Top 10 ‘The Monkees’ TV Episodes
Debuting on NBC on Sept. 12, 1966, The Monkees television show brought the concept of the teenage garage band into living rooms across America. Inspired by the Beatles in general, and A Hard Days Night in particular, the TV show turned its four musician stars into into a real live breathing entity also known as the Monkees, who became even more famous outside the show, touring the world, making actual big hit records that have stood the test of time. Let's go back where it all began by running down our Top 10 The Monkees TV Episodes ...
The old tale of "selling your soul at the crossroads" given the Monkee treatment as a result of Peter's desire to play the harp. The "devil" (played by Monte Landis) signs him up, but ultimately Peter proves his ability to play harp was all his own and the devil is rebuked, with help from a poignant speech by Mike. Hard to imagine in 2012, but there was a controversy over the guys being able to say the word "hell." Every time it comes up, the boys sarcastically mouth the word.
Another weird one from season two involving the attempted abduction of Micky by beings from outer space ... the planet Zlotnik to be exact. A Micky clone is made and, well you know... general wackiness ensues. The other hook here is a guest appearance by Pat Paulsen. Anyone under the age of say 45 or so probably won't recognize the name, but he was a comedian who famously, and not so seriously, ran for president in 1968.
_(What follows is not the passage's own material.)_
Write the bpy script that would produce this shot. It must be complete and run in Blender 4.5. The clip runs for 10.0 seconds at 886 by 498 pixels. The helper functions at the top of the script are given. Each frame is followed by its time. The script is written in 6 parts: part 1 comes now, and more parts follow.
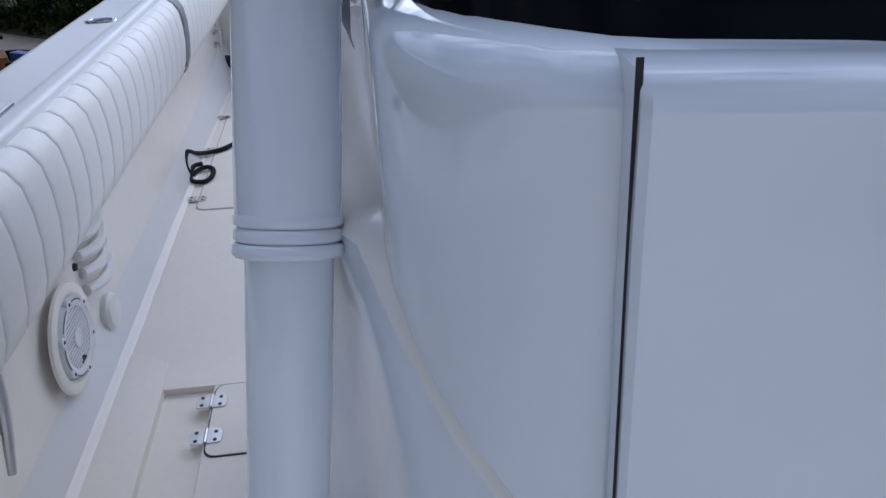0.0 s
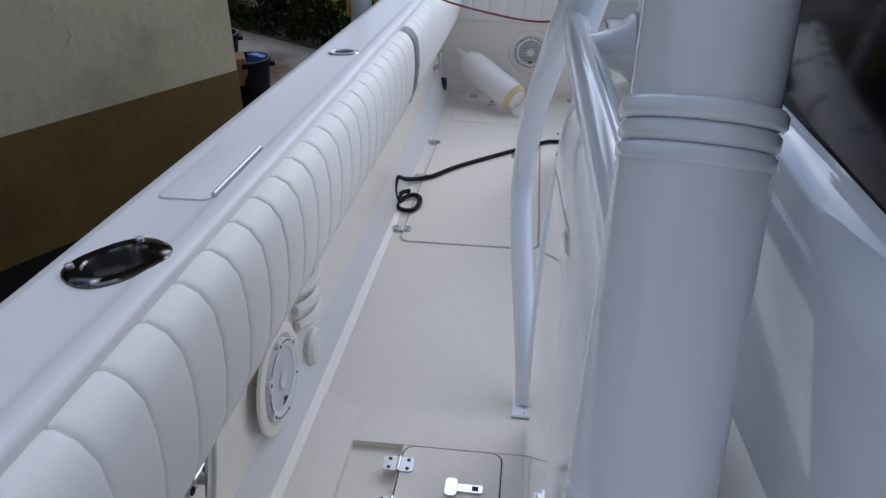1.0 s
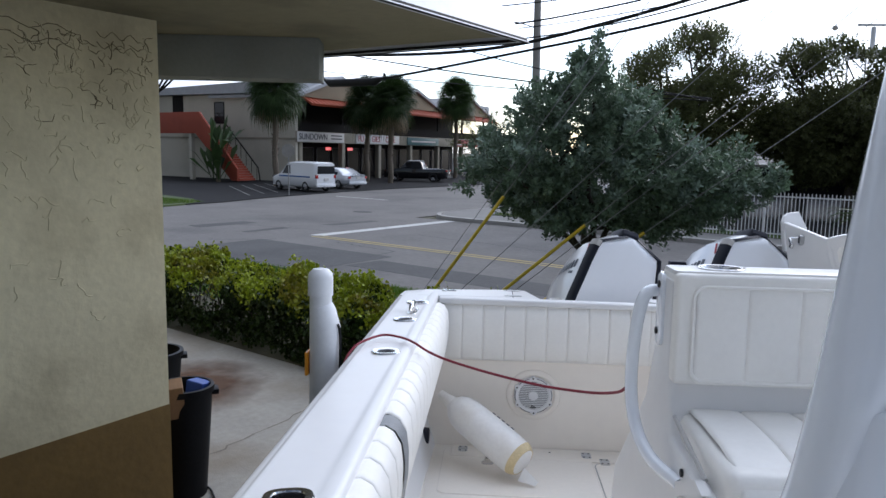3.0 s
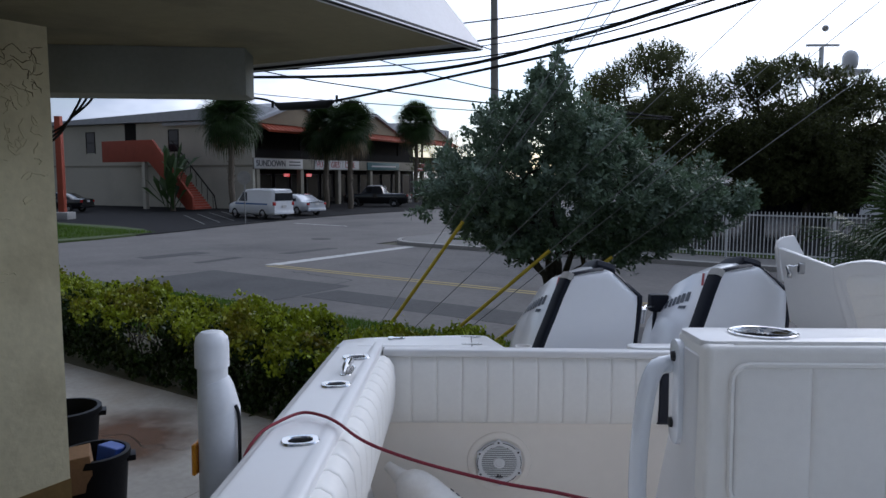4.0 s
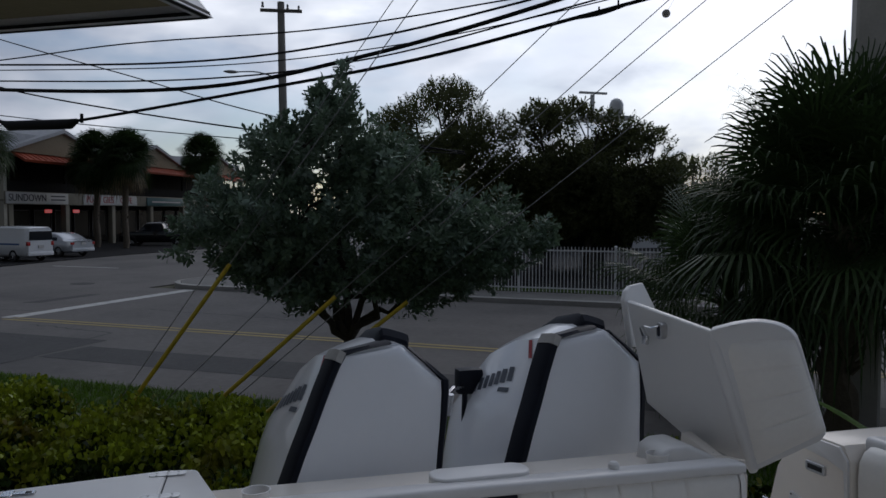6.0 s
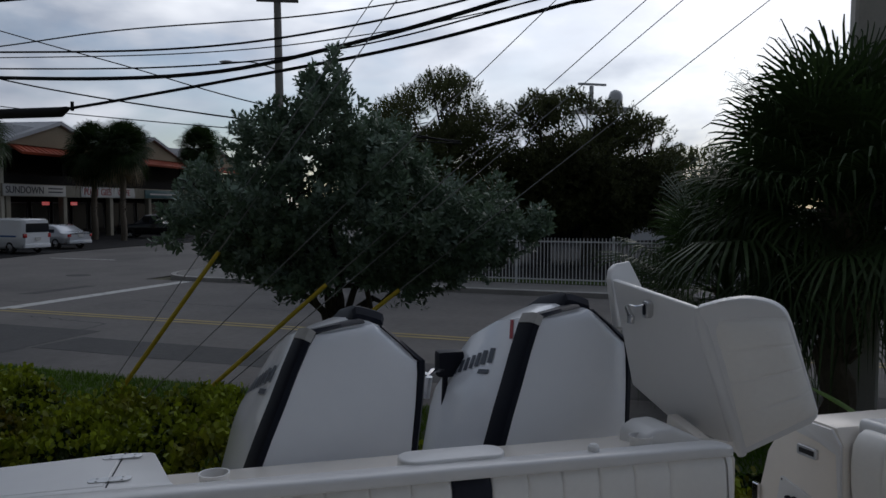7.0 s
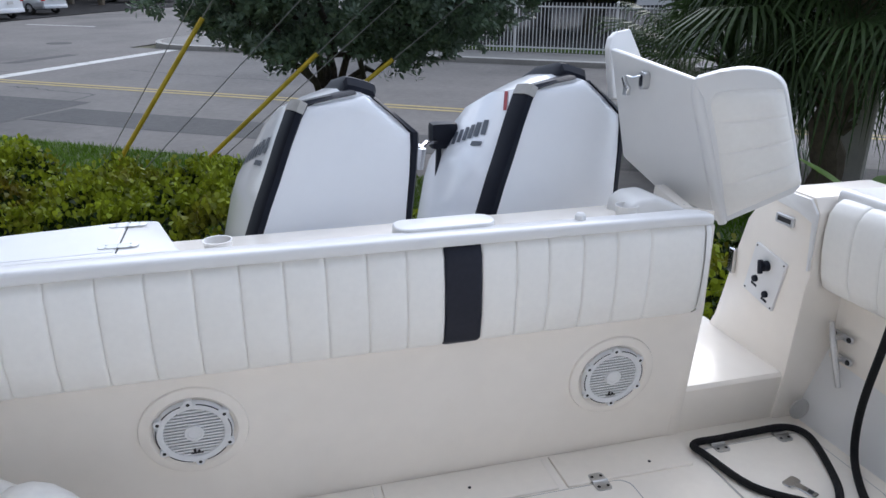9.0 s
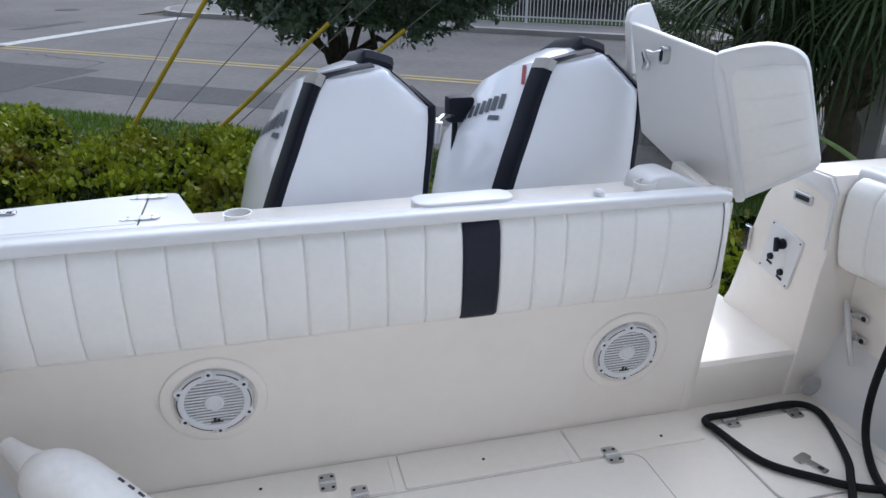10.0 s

An odder-than-odd one in the catalog. The boys act out an insane fairy tale on a one-set stage, all playing a variety of roles. The show ends with another oddity, where the band are interviewed about the episode. There are no cutaways to musical numbers, although a very cool B&W "Daily Nightly" is seen at show's end. Oh, and please remember to save the Texas prairie chicken!
The boys become involved in an art crime when Peter is asked to duplicate a priceless painting which some scoundrels (played by Vic Tayback and Monte Landis) attempt to sneak the forgery into the museum to steal the original. Nothing ultra special about the wacky hi-jinx that ensue, except for the fact that Liberace shows up and his version of "performance art" has him destroying a grand piano with a sledgehammer. Why? Well ... why not?
A gem from season one which, if for no other reason, is great due to a guest appearance by Julie Newmar. Catwoman meets the Monkees -- how can you not love it! The episode also features the first airing of "The Girl I Knew Somewhere," which was the first Monkees record to feature the band playing its own instruments. Comedian, Hollywood Square and Marlon Brando pal Wally Cox makes a guest shot here as well.
The last episode of season one, it shows a day in the life of the Monkees as they prepare for a concert appearance. A visit to a radio station where astute, (pronounced obsessive), fans will notice the guys play DJ and spin a copy of "Mr. Farmer" by the Seeds. You also get some concert footage and general on the road mayhem.
A seasonal favorite featuring Butch Patrick (on loan from The Munsters) as a boy with no Christmas Spirit. It's the usual tale of the spirit finally taking over with some help from the lads, and the episode wraps up with a beautiful a capella version of "Riu Chiu" which is a traditional Spanish Christmas song. Until the CD age, the song was never available to fans.
Another from season two, this begins like any typical episode only to have the Monkees give up, telling producer Jim Frawley "you've seen one Monkee episode you've seen them all" at which point they decide to take a vacation to Paris. The episode has no other dialogue from the band and is just a sight-seeing romp through the streets of Paris, with, of course, the music playing along the journey. It's a one-of-a-kind Monkees episode.
For the show's second to last episode, Frank Zappa and Mike pretend to be one another, which makes for some highly amusing moments. The fact that it was primarily kids watching the show made it all the stranger. What were we to think of Zappa and Nesmith destroying a car while the Mother's of Invention's "Mother People" plays in the background? Not your average bowl of soup.
This was the final episode of the series and was directed by Micky Dolenz. The opening scene features The Beatles' "Good Morning" from Sgt. Pepper, waking the boys up. The episode, not so subtly, addresses the idea of TV as mind control. With people hypnotized, the evil Wizard Glick is prepared to take over the world, but alas, our heroes save the day. How do they do this? By helping the giant Frodis plant to recharge! Once this happens, the plant emits this hazy smoke and then, suddenly everyone is, you know, mellowed out. What a way to end the series.